Fifteen of the 25 guests that week were persons of color. Belafonte would open with a song and then welcome guests ranging from comedians (Bill Cosby, Nipsey Russell, the Smothers Brothers) to musical performers (Aretha Franklin, Dionne Warwick) to Sen. Robert F. Kennedy and Dr. Martin Luther King — neither of whom would survive the year.

Even the now 93-year-old Belafonte seems taken aback when he’s handed a list of guests that week. “Oh my God, I had all these people?” he says with a smile.

Sadly, only two of the episodes still exist on video. (Until the early 1970s, NBC regularly reused the cumbersome tapes used to record programs.) There’s audio of two other episodes — but with only a limited amount of video footage available, director Yoruba Richen expands the scope to include scene-setting news footage of the protests of the time; background information on the “Banana Boat Song” singer’s career, and interviews with Dionne Warwick, Buffy St. Marie and Petula Clark, as well as Whoopi Goldberg and Questlove, who talk about how cool it was that for one week in 1968, “The Tonight Show” became a “sit-in,” as Belafonte described it in a full-page ad he took out to thank his guests and the “Tonight Show” staffers.

We learn all kinds of illuminating factoids, e.g., Paul Newman had never done a TV talk show until the invitation came from Belafonte, and when an NBC executive heard Dr. King had been booked, he said, “He’s not going to get into that civil rights stuff, is he?”

Actually, there’s a great moment when King tells an anecdote about his flight from Washington, D.C., to New York experiencing mechanical difficulties. He gets a big laugh with the punchline.

But there’s also this. After Dr. King talks about the next great movement being about helping the poor in America regardless of race, Belafonte asks, “Do you fear for your life?”

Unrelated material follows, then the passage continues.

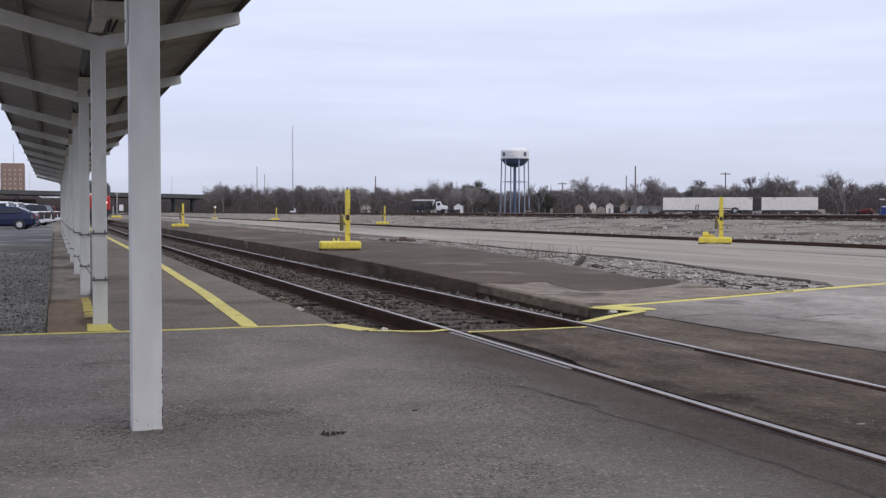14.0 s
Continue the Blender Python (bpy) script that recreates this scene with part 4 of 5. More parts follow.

Dr. King: “We have lived with this, a number of years now, since Montgomery, Alabama, in 1956. If we moved around worrying about it, it would immobilize me, so I’ve come to … [take] the whole matter philosophically. I’m more concerned about doing something for humanity and what I consider the will of God than longevity. It isn’t how long you live; the important thing is how well you live.”